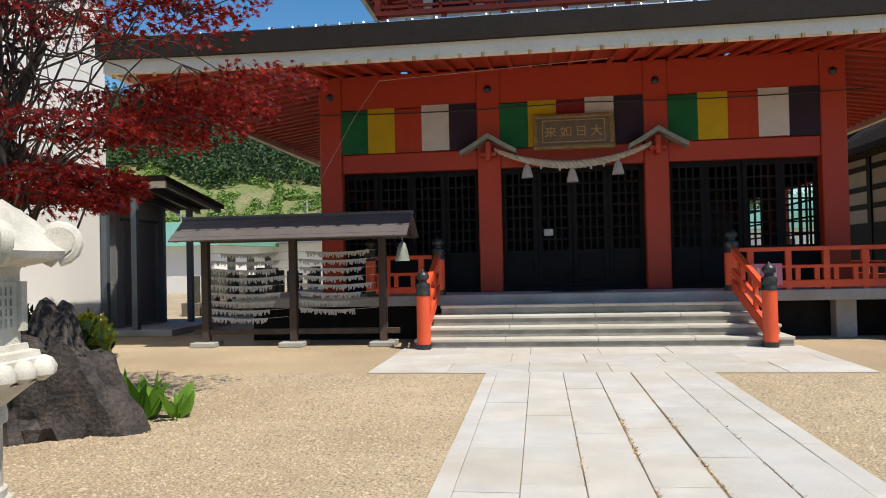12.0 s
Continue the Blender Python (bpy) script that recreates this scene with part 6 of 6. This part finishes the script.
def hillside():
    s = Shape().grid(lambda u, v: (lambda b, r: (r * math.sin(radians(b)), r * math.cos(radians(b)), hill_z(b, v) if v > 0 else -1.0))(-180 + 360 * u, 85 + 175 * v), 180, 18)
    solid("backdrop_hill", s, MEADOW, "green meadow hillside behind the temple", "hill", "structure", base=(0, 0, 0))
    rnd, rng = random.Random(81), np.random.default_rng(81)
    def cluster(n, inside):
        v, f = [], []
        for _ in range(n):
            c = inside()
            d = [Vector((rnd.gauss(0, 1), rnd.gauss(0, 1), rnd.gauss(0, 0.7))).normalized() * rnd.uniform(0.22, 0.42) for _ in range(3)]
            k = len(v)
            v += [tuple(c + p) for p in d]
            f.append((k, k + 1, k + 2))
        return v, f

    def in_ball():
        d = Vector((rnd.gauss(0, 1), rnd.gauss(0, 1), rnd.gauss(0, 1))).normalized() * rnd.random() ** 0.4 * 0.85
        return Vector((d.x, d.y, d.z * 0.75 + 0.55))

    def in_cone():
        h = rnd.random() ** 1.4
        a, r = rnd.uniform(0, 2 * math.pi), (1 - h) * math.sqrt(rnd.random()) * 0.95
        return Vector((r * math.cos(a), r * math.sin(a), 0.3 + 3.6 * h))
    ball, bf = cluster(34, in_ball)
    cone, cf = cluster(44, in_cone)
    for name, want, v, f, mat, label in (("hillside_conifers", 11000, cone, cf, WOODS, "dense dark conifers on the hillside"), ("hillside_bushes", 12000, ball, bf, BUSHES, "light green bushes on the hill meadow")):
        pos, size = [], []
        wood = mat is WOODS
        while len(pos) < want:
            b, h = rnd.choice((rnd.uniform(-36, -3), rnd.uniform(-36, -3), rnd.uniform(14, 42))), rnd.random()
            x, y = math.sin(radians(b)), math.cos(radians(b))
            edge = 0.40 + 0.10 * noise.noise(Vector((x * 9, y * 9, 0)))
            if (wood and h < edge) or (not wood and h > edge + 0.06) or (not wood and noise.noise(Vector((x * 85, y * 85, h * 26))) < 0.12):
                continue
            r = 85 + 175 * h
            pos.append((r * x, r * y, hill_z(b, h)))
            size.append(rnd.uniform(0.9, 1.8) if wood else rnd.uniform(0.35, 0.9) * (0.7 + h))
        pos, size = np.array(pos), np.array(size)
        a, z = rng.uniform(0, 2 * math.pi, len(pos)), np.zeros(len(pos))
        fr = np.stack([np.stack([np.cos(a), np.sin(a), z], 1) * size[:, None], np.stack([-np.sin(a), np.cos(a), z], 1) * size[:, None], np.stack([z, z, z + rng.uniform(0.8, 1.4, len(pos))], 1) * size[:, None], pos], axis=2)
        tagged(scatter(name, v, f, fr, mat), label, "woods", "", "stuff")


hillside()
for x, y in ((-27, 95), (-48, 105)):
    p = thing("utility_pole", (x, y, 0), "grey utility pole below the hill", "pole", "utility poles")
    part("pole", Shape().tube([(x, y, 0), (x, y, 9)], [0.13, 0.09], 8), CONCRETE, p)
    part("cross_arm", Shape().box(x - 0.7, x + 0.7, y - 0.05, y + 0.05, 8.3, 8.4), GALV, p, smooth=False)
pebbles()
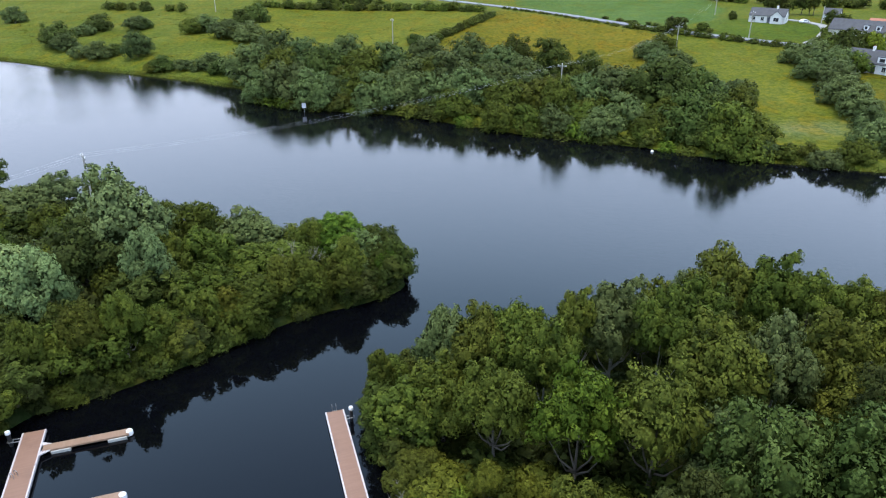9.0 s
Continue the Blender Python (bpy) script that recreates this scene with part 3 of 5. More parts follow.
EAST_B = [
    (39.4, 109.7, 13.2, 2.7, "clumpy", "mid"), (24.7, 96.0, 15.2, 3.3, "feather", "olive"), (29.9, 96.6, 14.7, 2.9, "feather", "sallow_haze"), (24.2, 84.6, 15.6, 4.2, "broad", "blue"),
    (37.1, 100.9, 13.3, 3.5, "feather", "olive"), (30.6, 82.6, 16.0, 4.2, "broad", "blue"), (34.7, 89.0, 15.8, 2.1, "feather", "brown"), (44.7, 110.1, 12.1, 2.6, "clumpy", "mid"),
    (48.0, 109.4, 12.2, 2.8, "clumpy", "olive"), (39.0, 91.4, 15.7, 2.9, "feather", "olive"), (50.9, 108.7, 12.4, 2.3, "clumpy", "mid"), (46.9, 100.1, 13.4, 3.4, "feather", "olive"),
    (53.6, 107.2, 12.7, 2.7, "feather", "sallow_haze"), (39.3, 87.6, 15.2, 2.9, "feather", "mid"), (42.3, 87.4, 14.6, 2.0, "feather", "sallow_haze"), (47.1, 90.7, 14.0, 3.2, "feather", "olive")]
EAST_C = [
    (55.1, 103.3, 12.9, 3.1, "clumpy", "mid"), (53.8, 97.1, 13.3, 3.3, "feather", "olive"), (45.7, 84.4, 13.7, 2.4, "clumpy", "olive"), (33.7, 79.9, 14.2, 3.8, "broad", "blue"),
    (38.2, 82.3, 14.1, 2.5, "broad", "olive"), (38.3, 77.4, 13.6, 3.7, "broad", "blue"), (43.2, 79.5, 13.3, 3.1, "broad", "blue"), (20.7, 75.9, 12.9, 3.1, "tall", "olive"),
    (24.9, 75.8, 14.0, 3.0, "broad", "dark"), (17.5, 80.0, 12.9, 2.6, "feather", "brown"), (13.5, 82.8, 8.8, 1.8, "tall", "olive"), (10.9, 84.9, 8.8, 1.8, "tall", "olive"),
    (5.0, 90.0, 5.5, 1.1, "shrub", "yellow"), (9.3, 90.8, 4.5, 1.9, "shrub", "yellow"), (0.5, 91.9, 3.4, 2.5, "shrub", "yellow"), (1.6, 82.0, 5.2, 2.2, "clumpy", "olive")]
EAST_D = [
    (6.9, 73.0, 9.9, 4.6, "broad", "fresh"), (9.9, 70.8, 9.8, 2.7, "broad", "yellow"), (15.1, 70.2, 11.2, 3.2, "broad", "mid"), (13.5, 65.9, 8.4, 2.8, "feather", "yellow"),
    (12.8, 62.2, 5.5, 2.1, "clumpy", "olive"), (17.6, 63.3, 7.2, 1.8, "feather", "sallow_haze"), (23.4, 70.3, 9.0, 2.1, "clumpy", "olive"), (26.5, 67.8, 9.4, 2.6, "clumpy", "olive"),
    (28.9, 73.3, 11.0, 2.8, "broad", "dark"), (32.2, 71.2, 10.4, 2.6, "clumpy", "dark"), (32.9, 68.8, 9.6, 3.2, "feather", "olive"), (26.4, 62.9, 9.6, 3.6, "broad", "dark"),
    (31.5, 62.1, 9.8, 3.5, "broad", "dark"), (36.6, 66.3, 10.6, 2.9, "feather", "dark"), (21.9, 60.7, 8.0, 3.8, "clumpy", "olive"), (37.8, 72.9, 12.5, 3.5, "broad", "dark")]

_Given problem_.
Above are the records; reproduce them exactly and leave out the pictures.

_Solution to the problem_.
12.0 s
Continue the Blender Python (bpy) script that recreates this scene with part 6 of 6. This part finishes the script.
def hillside():
    s = Shape().grid(lambda u, v: (lambda b, r: (r * math.sin(radians(b)), r * math.cos(radians(b)), hill_z(b, v) if v > 0 else -1.0))(-180 + 360 * u, 85 + 175 * v), 180, 18)
    solid("backdrop_hill", s, MEADOW, "green meadow hillside behind the temple", "hill", "structure", base=(0, 0, 0))
    rnd, rng = random.Random(81), np.random.default_rng(81)
    def cluster(n, inside):
        v, f = [], []
        for _ in range(n):
            c = inside()
            d = [Vector((rnd.gauss(0, 1), rnd.gauss(0, 1), rnd.gauss(0, 0.7))).normalized() * rnd.uniform(0.22, 0.42) for _ in range(3)]
            k = len(v)
            v += [tuple(c + p) for p in d]
            f.append((k, k + 1, k + 2))
        return v, f

    def in_ball():
        d = Vector((rnd.gauss(0, 1), rnd.gauss(0, 1), rnd.gauss(0, 1))).normalized() * rnd.random() ** 0.4 * 0.85
        return Vector((d.x, d.y, d.z * 0.75 + 0.55))

    def in_cone():
        h = rnd.random() ** 1.4
        a, r = rnd.uniform(0, 2 * math.pi), (1 - h) * math.sqrt(rnd.random()) * 0.95
        return Vector((r * math.cos(a), r * math.sin(a), 0.3 + 3.6 * h))
    ball, bf = cluster(34, in_ball)
    cone, cf = cluster(44, in_cone)
    for name, want, v, f, mat, label in (("hillside_conifers", 11000, cone, cf, WOODS, "dense dark conifers on the hillside"), ("hillside_bushes", 12000, ball, bf, BUSHES, "light green bushes on the hill meadow")):
        pos, size = [], []
        wood = mat is WOODS
        while len(pos) < want:
            b, h = rnd.choice((rnd.uniform(-36, -3), rnd.uniform(-36, -3), rnd.uniform(14, 42))), rnd.random()
            x, y = math.sin(radians(b)), math.cos(radians(b))
            edge = 0.40 + 0.10 * noise.noise(Vector((x * 9, y * 9, 0)))
            if (wood and h < edge) or (not wood and h > edge + 0.06) or (not wood and noise.noise(Vector((x * 85, y * 85, h * 26))) < 0.12):
                continue
            r = 85 + 175 * h
            pos.append((r * x, r * y, hill_z(b, h)))
            size.append(rnd.uniform(0.9, 1.8) if wood else rnd.uniform(0.35, 0.9) * (0.7 + h))
        pos, size = np.array(pos), np.array(size)
        a, z = rng.uniform(0, 2 * math.pi, len(pos)), np.zeros(len(pos))
        fr = np.stack([np.stack([np.cos(a), np.sin(a), z], 1) * size[:, None], np.stack([-np.sin(a), np.cos(a), z], 1) * size[:, None], np.stack([z, z, z + rng.uniform(0.8, 1.4, len(pos))], 1) * size[:, None], pos], axis=2)
        tagged(scatter(name, v, f, fr, mat), label, "woods", "", "stuff")


hillside()
for x, y in ((-27, 95), (-48, 105)):
    p = thing("utility_pole", (x, y, 0), "grey utility pole below the hill", "pole", "utility poles")
    part("pole", Shape().tube([(x, y, 0), (x, y, 9)], [0.13, 0.09], 8), CONCRETE, p)
    part("cross_arm", Shape().box(x - 0.7, x + 0.7, y - 0.05, y + 0.05, 8.3, 8.4), GALV, p, smooth=False)
pebbles()
9.0 s
Continue the Blender Python (bpy) script that recreates this scene with part 3 of 5. More parts follow.
EAST_B = [
    (39.4, 109.7, 13.2, 2.7, "clumpy", "mid"), (24.7, 96.0, 15.2, 3.3, "feather", "olive"), (29.9, 96.6, 14.7, 2.9, "feather", "sallow_haze"), (24.2, 84.6, 15.6, 4.2, "broad", "blue"),
    (37.1, 100.9, 13.3, 3.5, "feather", "olive"), (30.6, 82.6, 16.0, 4.2, "broad", "blue"), (34.7, 89.0, 15.8, 2.1, "feather", "brown"), (44.7, 110.1, 12.1, 2.6, "clumpy", "mid"),
    (48.0, 109.4, 12.2, 2.8, "clumpy", "olive"), (39.0, 91.4, 15.7, 2.9, "feather", "olive"), (50.9, 108.7, 12.4, 2.3, "clumpy", "mid"), (46.9, 100.1, 13.4, 3.4, "feather", "olive"),
    (53.6, 107.2, 12.7, 2.7, "feather", "sallow_haze"), (39.3, 87.6, 15.2, 2.9, "feather", "mid"), (42.3, 87.4, 14.6, 2.0, "feather", "sallow_haze"), (47.1, 90.7, 14.0, 3.2, "feather", "olive")]
EAST_C = [
    (55.1, 103.3, 12.9, 3.1, "clumpy", "mid"), (53.8, 97.1, 13.3, 3.3, "feather", "olive"), (45.7, 84.4, 13.7, 2.4, "clumpy", "olive"), (33.7, 79.9, 14.2, 3.8, "broad", "blue"),
    (38.2, 82.3, 14.1, 2.5, "broad", "olive"), (38.3, 77.4, 13.6, 3.7, "broad", "blue"), (43.2, 79.5, 13.3, 3.1, "broad", "blue"), (20.7, 75.9, 12.9, 3.1, "tall", "olive"),
    (24.9, 75.8, 14.0, 3.0, "broad", "dark"), (17.5, 80.0, 12.9, 2.6, "feather", "brown"), (13.5, 82.8, 8.8, 1.8, "tall", "olive"), (10.9, 84.9, 8.8, 1.8, "tall", "olive"),
    (5.0, 90.0, 5.5, 1.1, "shrub", "yellow"), (9.3, 90.8, 4.5, 1.9, "shrub", "yellow"), (0.5, 91.9, 3.4, 2.5, "shrub", "yellow"), (1.6, 82.0, 5.2, 2.2, "clumpy", "olive")]
EAST_D = [
    (6.9, 73.0, 9.9, 4.6, "broad", "fresh"), (9.9, 70.8, 9.8, 2.7, "broad", "yellow"), (15.1, 70.2, 11.2, 3.2, "broad", "mid"), (13.5, 65.9, 8.4, 2.8, "feather", "yellow"),
    (12.8, 62.2, 5.5, 2.1, "clumpy", "olive"), (17.6, 63.3, 7.2, 1.8, "feather", "sallow_haze"), (23.4, 70.3, 9.0, 2.1, "clumpy", "olive"), (26.5, 67.8, 9.4, 2.6, "clumpy", "olive"),
    (28.9, 73.3, 11.0, 2.8, "broad", "dark"), (32.2, 71.2, 10.4, 2.6, "clumpy", "dark"), (32.9, 68.8, 9.6, 3.2, "feather", "olive"), (26.4, 62.9, 9.6, 3.6, "broad", "dark"),
    (31.5, 62.1, 9.8, 3.5, "broad", "dark"), (36.6, 66.3, 10.6, 2.9, "feather", "dark"), (21.9, 60.7, 8.0, 3.8, "clumpy", "olive"), (37.8, 72.9, 12.5, 3.5, "broad", "dark")]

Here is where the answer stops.